Dividing the book into an introduction, four chapters, a concluding section, and a bibliographic essay, Owen draws heavily on a thorough reading of the unpublished and voluminous diaries Chizhov kept from the age of fourteen until his death. In addition to this key primary source (which took over twenty years to fully collect due to the vagaries of Soviet and Russian archival policies), Owen utilizes a wide variety of other materials. These include the published editorial work and writings of Chizhov; documents from various Russian archival holdings; letters, memoirs, and works of friends and contemporaries; and a secondary literature on the Russian economy and business elite in the nineteenth century.

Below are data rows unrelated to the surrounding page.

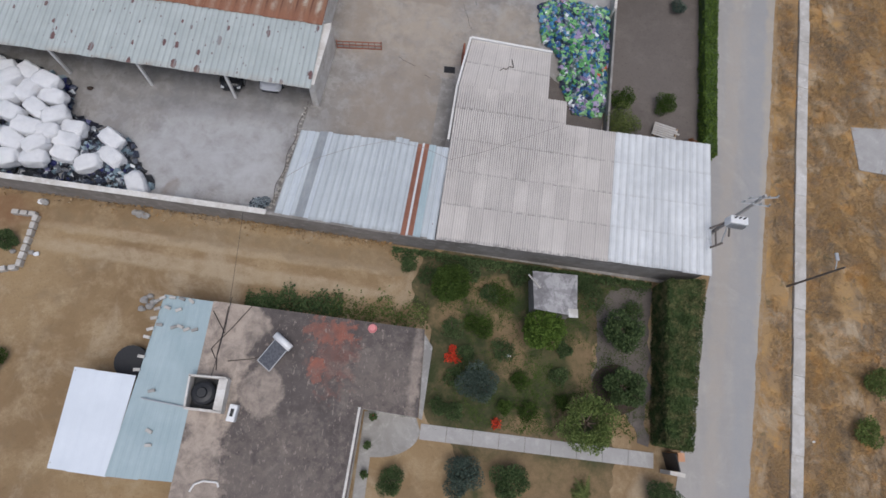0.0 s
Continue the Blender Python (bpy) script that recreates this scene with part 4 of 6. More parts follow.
def palm(x, y, h, r, label, seed=0, n_fronds=26, lean=(0.0, 0.0), mat="leaf_green", name="palm_tree", trunk=0.22):
    rr = random.Random(seed)
    top = (x + lean[0], y + lean[1], h)
    ob = thing(name, (x, y, -0.05), label, "palm")
    if h > 1:
        part("trunk", rod(bmesh.new(), (x, y, -0.06), top, trunk, trunk * 0.75, 10), M["bark"], ob, "rough grey-brown trunk")
    vs, fs = [], []
    for i in range(n_fronds):
        a = 2 * math.pi * i / n_fronds + rr.uniform(-0.15, 0.15)
        el = rr.uniform(-0.7, 1.1)
        L = r * rr.uniform(0.6, 1.12)
        pts = []
        for s in range(9):
            u = s / 8
            d = L * u * math.cos(el * (1 - 0.4 * u))
            pts.append(Vector((top[0] + d * math.cos(a), top[1] + d * math.sin(a), top[2] + L * (u * math.sin(el) - 0.75 * u * u * (0.6 + 0.4 * math.cos(el))))))
        side = Vector((-math.sin(a), math.cos(a), 0))
        for s in range(1, 9):
            for sg in (-1, 1):
                for f in (0.0, 0.2, 0.4, 0.6, 0.8):
                    p = pts[s - 1].lerp(pts[s], f)
                    w = 0.42 * (r / 2.4) * math.sin(math.pi * min(1, (s + f) / 9 + 0.12)) * rr.uniform(0.8, 1.15)
                    tip = p + side * sg * w + (pts[s] - pts[s - 1]) * rr.uniform(0.3, 1.1) + Vector((0, 0, -rr.uniform(0.2, 0.9) * w))
                    q = p + (pts[s] - pts[s - 1]) * 0.17
                    k = len(vs)
                    vs += [tuple(p), tuple(q), tuple(tip)]
                    fs.append((k, k + 1, k + 2))
    me = bpy.data.meshes.new("fronds")
    me.from_pydata(vs, [], fs)
    me.materials.append(M[mat])
    part("fronds", me, None, ob, kind="stuff")
    return ob


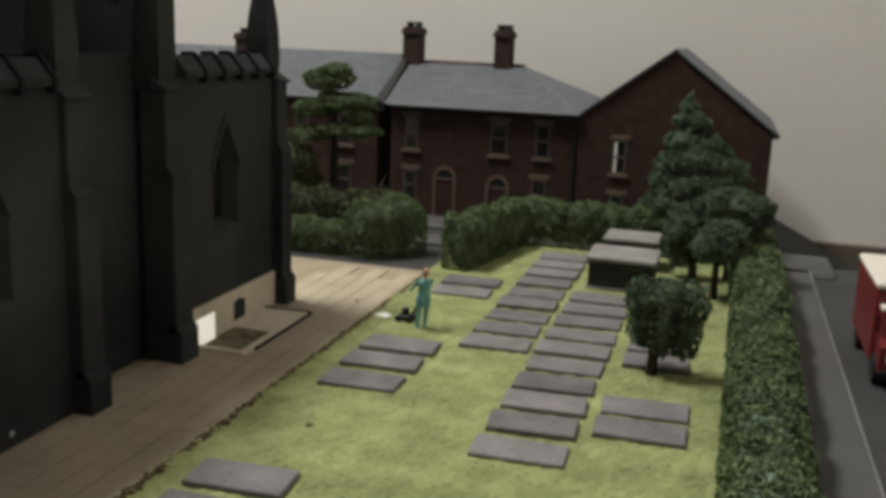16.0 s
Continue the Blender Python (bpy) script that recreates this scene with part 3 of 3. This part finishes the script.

Owen begins in the introductory section by arguing for the importance of biography in the study of entrepreneurship. Then the first three chapters proceed roughly chronologically through Chizhov’s career. Chapter one focuses on Chizhov’s early life as an academic, his long stint as a European traveler, and, rather unconvincingly, tries to link his personality in this period to his later career as an entrepreneur.
In the second chapter, Owen explores Chizhov’s efforts at advocating Slavophile capitalism. After ending a period of internal exile and failed silk cultivation at a small estate near Kiev, Chizhov returned to Moscow in the 1850s to take up editorial positions with a series of Slavophile scholarly and business publications. Owen does an impressive job of describing Chizhov’s emerging economic nationalism. This ideology was based on ethnic Russian ownership and management of railroads, provision of investment capital to Russian-owned enterprises, tariff protection for emerging industries, benevolence towards workers, and patriotism in undertaking economic activities. Owen seems to argue that this system was a unified whole that the Russian state could have adopted if it had more open to change.
In the third chapter, Owen explores how Chizhov then attempted to apply the tenets of this Slavophile capitalism to a succession of entrepreneurial efforts from the 1850s to the 1870s. Beginning in railroads, Chizhov and a small group of like-minded merchants and industrialists founded the Moscow Merchant Back and the Moscow Merchant Mutual Credit Society and engaged in a number of other business endeavors in transportation and finance. Owen’s knowledge of corporate practices and the intricacies of doing business in nineteenth-century Russia is without peer and it shows in this chapter. Especially impressive is his description of the complicated financing of the railroads Chizhov helped found and played a key managerial role in.
In the fourth chapter, Owen addresses the failure of Chizhov to bring his vision of Russian development to fruition. This is largely based on the argument that the difficulties Chizhov faced in his business practices were evidence for the poor institutions of the Russian economy. Although this is a key issue in Russian economic history and Owen argues forcefully, it is sometimes unclear whether the examples he gives from Chizhov’s career and writings are representative or simply the grumblings of one industrialist. Chizhov often complained about the corruption or stupidity of different government figures, but this does not necessarily mean that it would have been economically more efficient for him to get his way, or what the counterfactual actually should be. Also, it is sometimes difficult to distinguish Chizhov’s voice from the wording of Owen’s argument, which makes the empirical support for these themes less convincing, especially since these counterfactuals are not fully formulated or tested. Although important headway is made in this book, the notion that nineteenth-century Russian institutions were especially bad for growth remains a critical open question.
The concluding section documents the death of Chizhov and the legacy he left in business, the arts, and philanthropy. There is a brief attempt to compare his experience with the career of Eiichi Shibusawa, a Japanese entrepreneur in the Meiji era who successfully advanced a Confucian variant of corporate capitalism. This fascinating sketch could have been drawn out into a fully comparative chapter on the interactions between cultural and economic nationalism in the nineteenth century. Detailed notes and an excellent bibliographic essay end the monograph.
Owen offers the tale of Chizhov’s intellectual and business activities as a window into the ideological and entrepreneurial foundations of early Russian industrialization. In this way, he has written a valuable biographical work that will appeal to economic and business historians interested in the Tsarist economy, corporate practices in nineteenth-century Europe, and the ways in which institutional inadequacies may undermine the efforts of the entrepreneurial classes. Indeed, as Owen notes in concluding, such lessons may be valuable for the new capitalists of post-Soviet Russia.
Note:
1. “Slavophile capitalism” is Owen’s shorthand for the interconnected movement of Slavophile intellectuals and (mostly) Moscow merchants who argued for tariff support and the subsidization of ethnically Russian business by the state.
References:
Alexander Gerschenkron. Economic Backwardness in Historical Perspective. Cambridge, MA: Harvard University Press, 1962.
Thomas C. Owen. Capitalism and Politics in Russia: A Social History of the Moscow Merchants, 1855-1905. Cambridge: Cambridge University Press, 1981.
Thomas C. Owen. The Corporation under Russian Law, 1800-1917. Cambridge: Cambridge University Press, 1991.
Thomas C. Owen. Russian Corporate Capitalism from Peter the Great to Perestroika. New York: Oxford University Press, 1995.
Steven Nafziger is a doctoral student in the Department of Economics at Yale University. His dissertation utilizes household and village micro-data to study the long-run implications of serfdom and the functioning of rural Russian factor markets in the period 1861-1905.